Stored records:
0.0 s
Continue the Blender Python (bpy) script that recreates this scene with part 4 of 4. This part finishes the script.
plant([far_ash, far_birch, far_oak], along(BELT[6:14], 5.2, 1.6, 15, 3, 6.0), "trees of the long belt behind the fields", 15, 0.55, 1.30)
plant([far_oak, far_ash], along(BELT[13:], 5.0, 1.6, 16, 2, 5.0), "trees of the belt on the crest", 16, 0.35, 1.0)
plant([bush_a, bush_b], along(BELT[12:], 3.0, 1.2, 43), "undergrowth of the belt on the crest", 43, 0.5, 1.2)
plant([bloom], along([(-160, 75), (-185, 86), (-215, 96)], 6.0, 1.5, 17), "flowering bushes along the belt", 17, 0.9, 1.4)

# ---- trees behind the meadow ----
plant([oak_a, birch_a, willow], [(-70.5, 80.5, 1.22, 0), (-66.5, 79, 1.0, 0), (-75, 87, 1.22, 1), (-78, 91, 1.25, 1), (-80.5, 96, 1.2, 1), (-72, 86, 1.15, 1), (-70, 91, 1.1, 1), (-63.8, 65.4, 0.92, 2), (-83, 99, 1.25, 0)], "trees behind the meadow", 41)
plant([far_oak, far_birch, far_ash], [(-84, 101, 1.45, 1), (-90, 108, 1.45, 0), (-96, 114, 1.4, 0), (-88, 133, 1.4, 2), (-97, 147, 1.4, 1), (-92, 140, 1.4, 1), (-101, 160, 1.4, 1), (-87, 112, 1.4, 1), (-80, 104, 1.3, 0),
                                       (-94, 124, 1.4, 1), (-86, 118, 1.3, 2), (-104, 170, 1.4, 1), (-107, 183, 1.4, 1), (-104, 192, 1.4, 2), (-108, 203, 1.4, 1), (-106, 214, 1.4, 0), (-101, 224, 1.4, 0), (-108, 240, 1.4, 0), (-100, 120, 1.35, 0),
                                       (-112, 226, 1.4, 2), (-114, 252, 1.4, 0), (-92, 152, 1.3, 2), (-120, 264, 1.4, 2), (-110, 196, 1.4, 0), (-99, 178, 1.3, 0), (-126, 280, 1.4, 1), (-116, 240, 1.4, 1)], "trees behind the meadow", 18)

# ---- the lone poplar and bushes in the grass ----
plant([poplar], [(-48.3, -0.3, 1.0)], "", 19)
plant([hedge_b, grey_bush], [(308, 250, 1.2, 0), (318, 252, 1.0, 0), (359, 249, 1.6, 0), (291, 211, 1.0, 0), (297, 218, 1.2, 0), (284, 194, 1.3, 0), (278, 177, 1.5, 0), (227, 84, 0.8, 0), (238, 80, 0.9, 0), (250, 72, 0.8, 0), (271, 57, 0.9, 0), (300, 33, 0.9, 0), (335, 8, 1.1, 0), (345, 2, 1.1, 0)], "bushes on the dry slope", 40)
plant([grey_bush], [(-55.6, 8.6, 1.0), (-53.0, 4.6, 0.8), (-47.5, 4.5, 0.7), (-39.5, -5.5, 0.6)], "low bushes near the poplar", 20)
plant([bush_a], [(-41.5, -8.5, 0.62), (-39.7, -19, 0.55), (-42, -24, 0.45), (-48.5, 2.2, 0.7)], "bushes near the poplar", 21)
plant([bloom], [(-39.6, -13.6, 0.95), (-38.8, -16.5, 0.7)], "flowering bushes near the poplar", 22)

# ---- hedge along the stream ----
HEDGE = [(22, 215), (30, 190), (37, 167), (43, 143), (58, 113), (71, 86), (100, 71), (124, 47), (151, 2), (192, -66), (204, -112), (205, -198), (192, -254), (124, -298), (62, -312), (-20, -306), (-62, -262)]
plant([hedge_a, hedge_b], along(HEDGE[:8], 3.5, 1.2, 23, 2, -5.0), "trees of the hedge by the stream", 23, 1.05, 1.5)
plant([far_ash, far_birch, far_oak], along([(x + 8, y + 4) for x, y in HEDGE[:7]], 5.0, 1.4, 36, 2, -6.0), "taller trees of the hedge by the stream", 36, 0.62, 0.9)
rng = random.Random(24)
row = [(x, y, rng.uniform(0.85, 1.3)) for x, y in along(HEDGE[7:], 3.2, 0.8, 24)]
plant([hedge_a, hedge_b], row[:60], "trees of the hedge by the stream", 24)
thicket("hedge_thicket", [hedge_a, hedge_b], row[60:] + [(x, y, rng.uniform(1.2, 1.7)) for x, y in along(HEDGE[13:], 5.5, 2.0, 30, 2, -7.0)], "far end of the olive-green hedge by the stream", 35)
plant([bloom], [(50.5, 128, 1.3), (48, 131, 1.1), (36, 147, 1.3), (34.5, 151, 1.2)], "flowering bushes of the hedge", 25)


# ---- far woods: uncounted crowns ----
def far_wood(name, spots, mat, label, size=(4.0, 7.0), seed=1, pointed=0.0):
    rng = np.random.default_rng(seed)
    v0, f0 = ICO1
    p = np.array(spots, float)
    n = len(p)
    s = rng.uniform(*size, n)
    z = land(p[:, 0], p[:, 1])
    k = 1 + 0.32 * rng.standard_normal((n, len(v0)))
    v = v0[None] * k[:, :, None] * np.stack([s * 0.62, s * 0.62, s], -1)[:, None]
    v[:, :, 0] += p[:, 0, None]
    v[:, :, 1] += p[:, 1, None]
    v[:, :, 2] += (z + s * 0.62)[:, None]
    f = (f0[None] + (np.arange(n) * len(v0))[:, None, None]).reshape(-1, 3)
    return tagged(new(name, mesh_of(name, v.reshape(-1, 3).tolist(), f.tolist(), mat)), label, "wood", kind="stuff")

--

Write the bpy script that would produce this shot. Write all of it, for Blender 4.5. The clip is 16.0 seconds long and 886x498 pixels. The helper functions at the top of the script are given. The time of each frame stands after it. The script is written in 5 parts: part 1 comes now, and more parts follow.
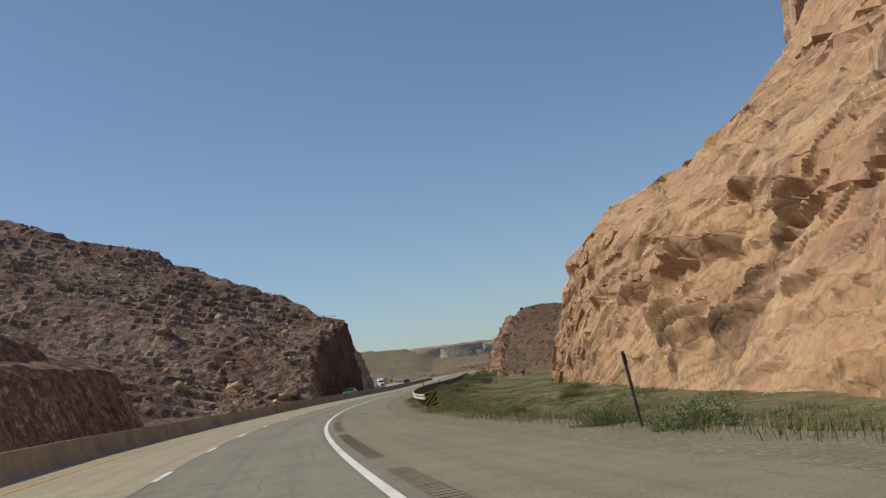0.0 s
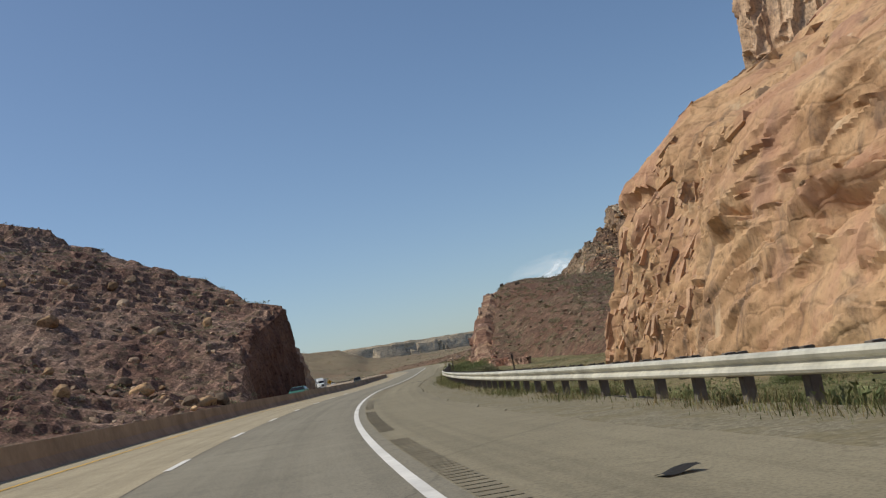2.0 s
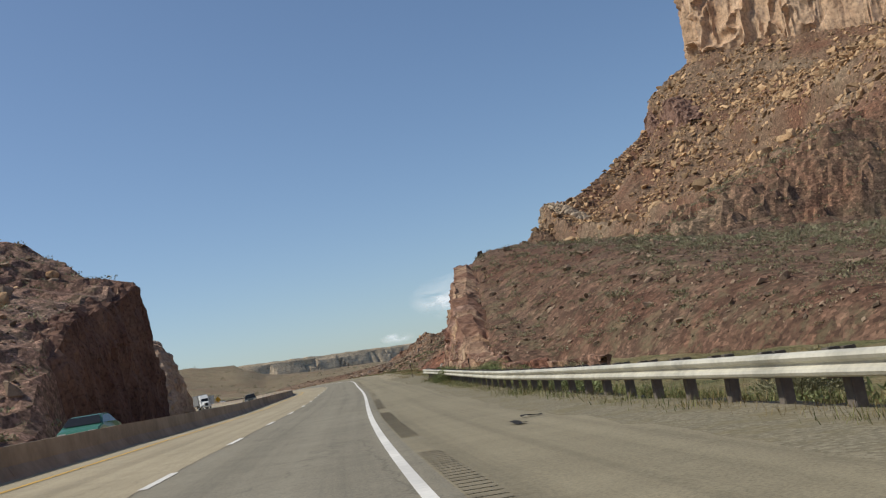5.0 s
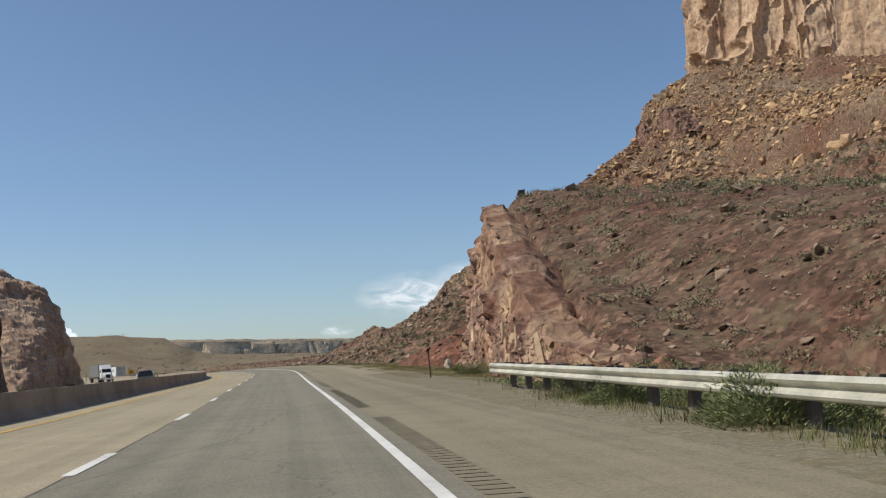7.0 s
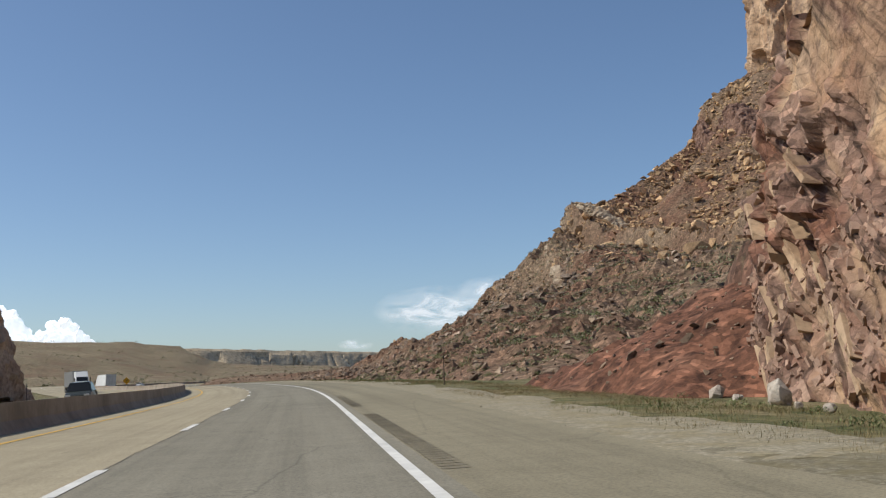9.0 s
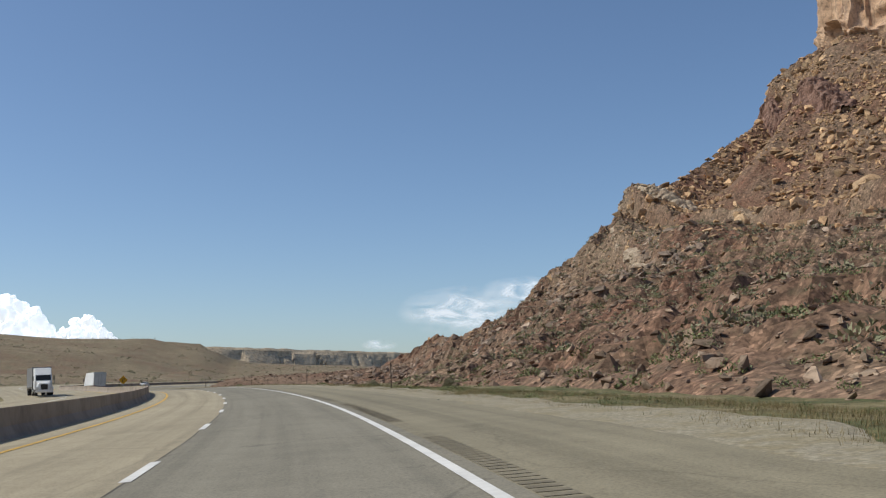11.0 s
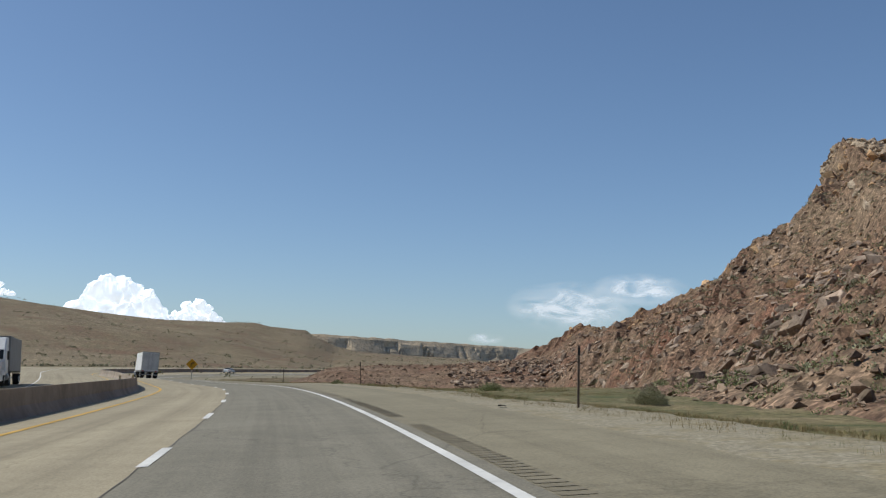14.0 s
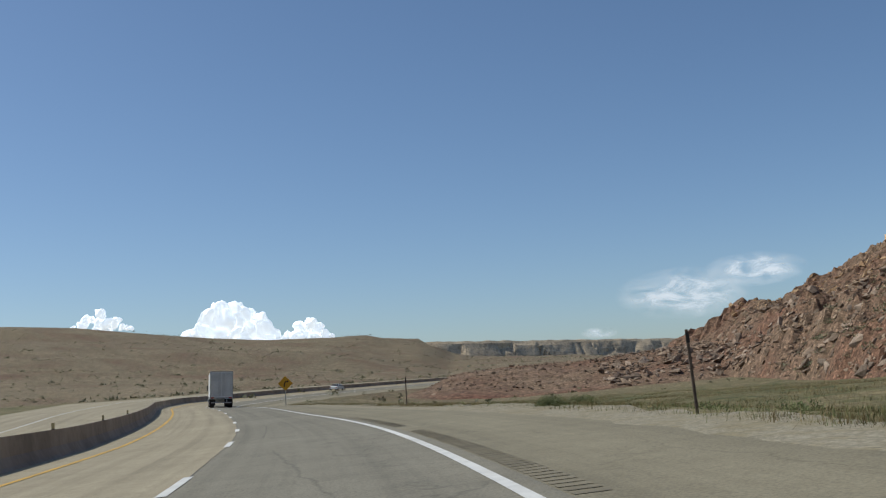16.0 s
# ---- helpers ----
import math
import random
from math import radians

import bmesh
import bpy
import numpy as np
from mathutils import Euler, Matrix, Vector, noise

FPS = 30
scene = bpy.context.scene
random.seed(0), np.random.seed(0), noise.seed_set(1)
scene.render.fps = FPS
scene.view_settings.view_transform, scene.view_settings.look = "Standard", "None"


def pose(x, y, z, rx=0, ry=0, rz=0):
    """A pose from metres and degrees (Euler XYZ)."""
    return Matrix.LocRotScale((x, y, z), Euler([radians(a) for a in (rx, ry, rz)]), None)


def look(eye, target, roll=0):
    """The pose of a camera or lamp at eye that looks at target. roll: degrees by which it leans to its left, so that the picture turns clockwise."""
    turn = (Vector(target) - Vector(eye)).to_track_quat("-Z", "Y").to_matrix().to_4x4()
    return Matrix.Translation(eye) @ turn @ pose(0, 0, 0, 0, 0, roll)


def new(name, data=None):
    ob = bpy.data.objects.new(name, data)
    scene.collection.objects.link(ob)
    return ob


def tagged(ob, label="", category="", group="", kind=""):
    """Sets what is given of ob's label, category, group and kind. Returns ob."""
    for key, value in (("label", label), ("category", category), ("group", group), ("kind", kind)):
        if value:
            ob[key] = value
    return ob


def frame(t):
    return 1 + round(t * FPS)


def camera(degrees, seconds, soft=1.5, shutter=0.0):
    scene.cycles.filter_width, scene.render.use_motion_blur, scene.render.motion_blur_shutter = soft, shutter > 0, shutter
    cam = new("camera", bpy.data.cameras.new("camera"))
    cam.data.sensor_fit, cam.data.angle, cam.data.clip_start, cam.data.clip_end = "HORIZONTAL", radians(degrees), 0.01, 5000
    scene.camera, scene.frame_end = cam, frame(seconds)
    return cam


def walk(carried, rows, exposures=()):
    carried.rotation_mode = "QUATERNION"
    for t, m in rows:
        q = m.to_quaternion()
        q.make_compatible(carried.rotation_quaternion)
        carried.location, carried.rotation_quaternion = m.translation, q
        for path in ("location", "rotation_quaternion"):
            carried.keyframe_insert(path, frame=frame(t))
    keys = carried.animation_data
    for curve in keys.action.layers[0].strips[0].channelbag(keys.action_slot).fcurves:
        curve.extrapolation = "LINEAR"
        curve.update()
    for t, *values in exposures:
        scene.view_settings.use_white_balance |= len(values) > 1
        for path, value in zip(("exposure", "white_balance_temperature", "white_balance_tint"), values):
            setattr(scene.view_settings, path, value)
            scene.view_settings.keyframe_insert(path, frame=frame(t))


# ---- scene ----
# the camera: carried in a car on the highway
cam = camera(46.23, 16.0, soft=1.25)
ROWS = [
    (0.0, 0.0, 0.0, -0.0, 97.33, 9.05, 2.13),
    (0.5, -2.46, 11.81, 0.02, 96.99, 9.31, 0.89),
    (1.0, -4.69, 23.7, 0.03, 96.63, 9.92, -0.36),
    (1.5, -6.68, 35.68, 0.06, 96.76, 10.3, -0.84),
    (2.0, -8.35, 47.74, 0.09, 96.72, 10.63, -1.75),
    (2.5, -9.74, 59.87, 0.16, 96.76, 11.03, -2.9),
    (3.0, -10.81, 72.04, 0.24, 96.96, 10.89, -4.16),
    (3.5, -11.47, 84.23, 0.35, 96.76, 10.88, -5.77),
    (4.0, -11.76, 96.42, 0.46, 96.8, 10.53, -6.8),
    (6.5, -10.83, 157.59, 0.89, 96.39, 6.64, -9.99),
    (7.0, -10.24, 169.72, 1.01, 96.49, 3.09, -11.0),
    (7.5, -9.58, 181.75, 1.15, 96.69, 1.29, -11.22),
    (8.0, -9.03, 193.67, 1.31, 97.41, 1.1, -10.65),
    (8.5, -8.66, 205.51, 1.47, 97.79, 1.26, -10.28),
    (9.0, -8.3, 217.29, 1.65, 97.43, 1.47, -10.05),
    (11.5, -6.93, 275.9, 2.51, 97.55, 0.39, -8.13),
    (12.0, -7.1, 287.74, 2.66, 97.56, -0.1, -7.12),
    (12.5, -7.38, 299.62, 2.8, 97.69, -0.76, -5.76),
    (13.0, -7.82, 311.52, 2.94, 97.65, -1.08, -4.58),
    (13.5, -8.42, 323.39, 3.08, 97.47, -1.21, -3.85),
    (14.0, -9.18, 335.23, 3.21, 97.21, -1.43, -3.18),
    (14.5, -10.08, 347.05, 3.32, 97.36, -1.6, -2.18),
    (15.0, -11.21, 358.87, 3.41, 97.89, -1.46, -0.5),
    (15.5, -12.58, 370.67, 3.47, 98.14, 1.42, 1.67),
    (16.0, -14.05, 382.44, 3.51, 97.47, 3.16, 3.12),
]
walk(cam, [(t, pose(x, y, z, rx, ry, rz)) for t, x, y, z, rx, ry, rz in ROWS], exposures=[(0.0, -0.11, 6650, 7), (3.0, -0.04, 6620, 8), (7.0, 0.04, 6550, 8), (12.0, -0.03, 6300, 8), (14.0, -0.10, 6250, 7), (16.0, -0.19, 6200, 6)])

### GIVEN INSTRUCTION
Your task is to list each line of the records with the word "objects".

### RESPONSE TO THIS TASK
    ob = bpy.data.objects.new(name, data)
    scene.collection.objects.link(ob)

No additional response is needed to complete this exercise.